The Federal Reserve remains poised to start raising U.S. interest rates by mid-2015, according to a Reuters poll of economists, but at a pace that's well short of what Fed officials themselves say would be appropriate.
The latest poll, conducted Nov. 7-13, showed that economists also expect the job market to continue to strengthen and inflation to trend higher.
Twenty-four of 43 economists polled by Reuters said the Fed will likely start raising short-term interest rates in June of next year.
Seven expected an earlier start, while 11 believed the first rise will come in September or later.
"If we still get softer, weaker inflation numbers, the markets are certainly going to wonder — is the Fed in position to raise rates in mid-2015 like they've been saying," said Sam Bullard, senior economist at Wells Fargo, who predicts a June 2015 rate rise.
If there is no pickup in inflation, and particularly in wages, "that's certainly going to be ammunition for Chair (Janet) Yellen and the doves there for rates to continue where they are for a little bit longer."

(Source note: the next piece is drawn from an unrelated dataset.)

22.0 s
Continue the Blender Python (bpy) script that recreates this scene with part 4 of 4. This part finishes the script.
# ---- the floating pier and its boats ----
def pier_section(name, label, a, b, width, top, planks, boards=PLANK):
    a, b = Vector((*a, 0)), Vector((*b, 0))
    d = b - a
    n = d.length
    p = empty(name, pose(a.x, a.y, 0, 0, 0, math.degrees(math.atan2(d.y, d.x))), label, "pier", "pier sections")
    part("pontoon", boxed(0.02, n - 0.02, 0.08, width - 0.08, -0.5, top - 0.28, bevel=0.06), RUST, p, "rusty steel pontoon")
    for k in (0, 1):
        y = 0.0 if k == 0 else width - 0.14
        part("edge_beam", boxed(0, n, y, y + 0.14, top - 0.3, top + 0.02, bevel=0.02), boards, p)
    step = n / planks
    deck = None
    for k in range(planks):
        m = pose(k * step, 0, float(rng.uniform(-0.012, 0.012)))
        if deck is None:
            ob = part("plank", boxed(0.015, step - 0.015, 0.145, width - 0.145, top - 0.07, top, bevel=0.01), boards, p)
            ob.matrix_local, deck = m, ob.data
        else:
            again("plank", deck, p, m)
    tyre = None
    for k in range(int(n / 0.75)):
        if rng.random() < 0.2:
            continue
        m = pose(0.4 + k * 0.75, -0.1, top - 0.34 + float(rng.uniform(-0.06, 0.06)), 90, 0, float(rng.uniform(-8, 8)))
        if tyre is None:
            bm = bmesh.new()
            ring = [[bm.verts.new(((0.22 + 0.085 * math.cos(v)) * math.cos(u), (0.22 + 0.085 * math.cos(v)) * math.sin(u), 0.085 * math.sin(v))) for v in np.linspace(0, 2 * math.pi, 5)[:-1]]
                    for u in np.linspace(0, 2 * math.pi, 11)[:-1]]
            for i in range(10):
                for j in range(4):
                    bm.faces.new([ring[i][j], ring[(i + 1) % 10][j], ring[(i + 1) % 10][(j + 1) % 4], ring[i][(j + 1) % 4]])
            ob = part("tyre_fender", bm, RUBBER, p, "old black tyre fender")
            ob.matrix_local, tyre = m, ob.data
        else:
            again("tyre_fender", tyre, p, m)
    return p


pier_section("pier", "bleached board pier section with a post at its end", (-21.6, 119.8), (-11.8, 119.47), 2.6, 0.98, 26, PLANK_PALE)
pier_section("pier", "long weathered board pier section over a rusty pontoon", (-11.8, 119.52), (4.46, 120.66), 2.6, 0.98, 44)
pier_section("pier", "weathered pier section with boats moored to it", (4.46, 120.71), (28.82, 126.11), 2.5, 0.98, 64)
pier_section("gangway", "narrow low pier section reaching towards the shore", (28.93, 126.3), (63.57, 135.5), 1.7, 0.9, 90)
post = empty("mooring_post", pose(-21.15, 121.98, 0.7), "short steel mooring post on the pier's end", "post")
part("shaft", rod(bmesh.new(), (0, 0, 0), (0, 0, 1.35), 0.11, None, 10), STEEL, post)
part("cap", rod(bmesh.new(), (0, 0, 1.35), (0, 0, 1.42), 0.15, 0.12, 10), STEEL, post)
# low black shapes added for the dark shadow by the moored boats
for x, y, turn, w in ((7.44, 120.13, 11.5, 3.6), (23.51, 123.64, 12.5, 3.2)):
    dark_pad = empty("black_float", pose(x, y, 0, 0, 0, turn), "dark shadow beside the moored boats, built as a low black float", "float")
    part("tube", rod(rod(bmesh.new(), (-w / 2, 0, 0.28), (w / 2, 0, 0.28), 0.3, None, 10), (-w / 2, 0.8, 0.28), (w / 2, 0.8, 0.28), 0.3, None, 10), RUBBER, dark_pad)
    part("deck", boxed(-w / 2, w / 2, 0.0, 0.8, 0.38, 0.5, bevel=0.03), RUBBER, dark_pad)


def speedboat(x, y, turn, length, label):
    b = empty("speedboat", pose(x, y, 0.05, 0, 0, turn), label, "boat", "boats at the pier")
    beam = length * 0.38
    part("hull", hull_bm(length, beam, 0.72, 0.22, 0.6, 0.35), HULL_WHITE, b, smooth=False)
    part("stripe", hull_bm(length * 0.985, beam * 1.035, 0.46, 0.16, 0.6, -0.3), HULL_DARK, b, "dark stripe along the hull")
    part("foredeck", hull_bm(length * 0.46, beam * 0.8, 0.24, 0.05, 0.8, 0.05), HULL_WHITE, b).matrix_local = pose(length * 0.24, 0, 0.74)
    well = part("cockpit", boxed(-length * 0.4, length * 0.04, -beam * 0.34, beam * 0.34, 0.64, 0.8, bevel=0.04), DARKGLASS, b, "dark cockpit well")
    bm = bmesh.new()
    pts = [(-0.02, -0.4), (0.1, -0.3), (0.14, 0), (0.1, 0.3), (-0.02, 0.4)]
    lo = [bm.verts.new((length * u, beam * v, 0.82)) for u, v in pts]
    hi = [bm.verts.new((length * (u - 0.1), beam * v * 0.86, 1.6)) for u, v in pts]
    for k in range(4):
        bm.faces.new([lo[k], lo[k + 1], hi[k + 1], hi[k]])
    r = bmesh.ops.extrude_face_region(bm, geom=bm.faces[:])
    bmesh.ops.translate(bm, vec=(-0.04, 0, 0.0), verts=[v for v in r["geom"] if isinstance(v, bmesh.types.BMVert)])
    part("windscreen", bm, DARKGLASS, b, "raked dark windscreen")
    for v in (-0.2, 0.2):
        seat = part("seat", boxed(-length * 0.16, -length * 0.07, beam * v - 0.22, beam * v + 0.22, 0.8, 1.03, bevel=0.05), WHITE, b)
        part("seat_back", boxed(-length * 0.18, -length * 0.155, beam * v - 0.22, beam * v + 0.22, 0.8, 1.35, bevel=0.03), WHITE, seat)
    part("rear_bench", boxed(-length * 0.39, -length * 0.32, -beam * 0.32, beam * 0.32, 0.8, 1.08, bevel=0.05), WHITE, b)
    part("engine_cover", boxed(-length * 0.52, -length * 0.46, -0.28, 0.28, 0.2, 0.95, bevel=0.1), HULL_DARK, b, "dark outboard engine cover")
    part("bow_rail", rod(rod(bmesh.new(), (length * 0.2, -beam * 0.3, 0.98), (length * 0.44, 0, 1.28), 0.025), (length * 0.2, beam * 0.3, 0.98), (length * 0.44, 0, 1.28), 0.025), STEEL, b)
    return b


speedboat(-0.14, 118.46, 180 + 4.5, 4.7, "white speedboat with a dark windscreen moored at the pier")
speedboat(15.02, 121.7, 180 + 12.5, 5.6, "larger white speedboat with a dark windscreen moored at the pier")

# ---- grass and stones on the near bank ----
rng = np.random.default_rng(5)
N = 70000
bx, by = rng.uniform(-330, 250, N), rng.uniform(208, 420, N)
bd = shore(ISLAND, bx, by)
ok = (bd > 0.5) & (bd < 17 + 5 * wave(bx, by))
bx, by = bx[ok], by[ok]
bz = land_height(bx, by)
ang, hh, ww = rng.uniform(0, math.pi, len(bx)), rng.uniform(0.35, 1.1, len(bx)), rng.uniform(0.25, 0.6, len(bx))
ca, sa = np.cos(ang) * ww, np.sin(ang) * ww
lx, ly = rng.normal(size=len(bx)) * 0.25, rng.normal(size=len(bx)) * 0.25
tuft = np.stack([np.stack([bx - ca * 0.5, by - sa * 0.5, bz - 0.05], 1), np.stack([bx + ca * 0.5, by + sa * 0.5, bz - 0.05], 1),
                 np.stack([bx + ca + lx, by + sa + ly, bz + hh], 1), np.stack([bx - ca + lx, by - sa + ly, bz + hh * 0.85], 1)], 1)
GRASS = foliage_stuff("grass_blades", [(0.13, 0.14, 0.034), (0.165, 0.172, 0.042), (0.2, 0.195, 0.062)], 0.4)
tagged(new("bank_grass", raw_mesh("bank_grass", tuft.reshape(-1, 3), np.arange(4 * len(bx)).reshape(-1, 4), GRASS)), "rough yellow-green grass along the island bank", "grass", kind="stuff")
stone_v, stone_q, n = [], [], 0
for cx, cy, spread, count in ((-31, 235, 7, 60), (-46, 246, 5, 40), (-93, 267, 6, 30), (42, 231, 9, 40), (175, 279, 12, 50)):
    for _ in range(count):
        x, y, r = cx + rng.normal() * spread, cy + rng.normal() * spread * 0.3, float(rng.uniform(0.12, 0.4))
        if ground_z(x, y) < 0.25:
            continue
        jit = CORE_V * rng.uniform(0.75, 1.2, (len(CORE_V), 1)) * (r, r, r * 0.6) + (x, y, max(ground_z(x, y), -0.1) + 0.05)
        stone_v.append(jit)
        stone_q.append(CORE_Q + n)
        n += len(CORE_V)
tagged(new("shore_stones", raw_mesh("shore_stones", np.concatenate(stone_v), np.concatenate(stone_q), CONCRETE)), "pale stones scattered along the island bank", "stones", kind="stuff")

The Fed has kept rates near zero since December 2008, and last month reiterated a promise to keep them there for a "considerable time." But it said rates would rise sooner if the economy does better than expected, and later if it does worse.
Traders are mostly pricing in a September rate hike, with trading in fed fund futures implying they see just a 22 percent chance of it happening in June 2015.
Most comments and forecasts by Fed officials have suggested the first rate rise will come around the middle of next year.
Asked whether bond and rate markets were mis-pricing the likely series of rate hikes once the Fed begins tightening, 22 of 30 economists said 'yes,' with a large majority saying they were under-pricing that rate path.
Economists, for their part, see a shallower rate-hike trajectory than Fed officials.
The median forecast of 38 economists for the federal funds rate at the end of 2016 was 2.20 percent, compared with policymakers' median forecast of 2.88 percent. By the end of 2017, 31 economists projected a median federal funds rate of 3.30 percent; policymakers' median forecast was 3.75 percent.
Top Wall Street firms polled by Reuters last week saw a trajectory midway between that of the broader group of economists in the latest survey, and Fed policymakers.
The poll follows a government report that showed a decline in the U.S. jobless rate to 5.8 percent in October, lending weight to the Fed's assertion at its most recent meeting that slack in the labor market is diminishing.
Economists predicted gross domestic product growth will average 2.2 percent in 2014, rising to 3 percent in 2015 and back down to 2.8 percent in 2016.
The unemployment rate is seen dropping to an average of 5.5 percent next year and 5.3 percent in 2016, while core CPI inflation, a key concern for the Fed, is expected to rise to 1.9 percent in 2015 and 2.2 percent in 2016.
CPI often runs about half a percentage point higher than the Fed's preferred gauge of inflation, by which it measures progress toward a 2-percent target.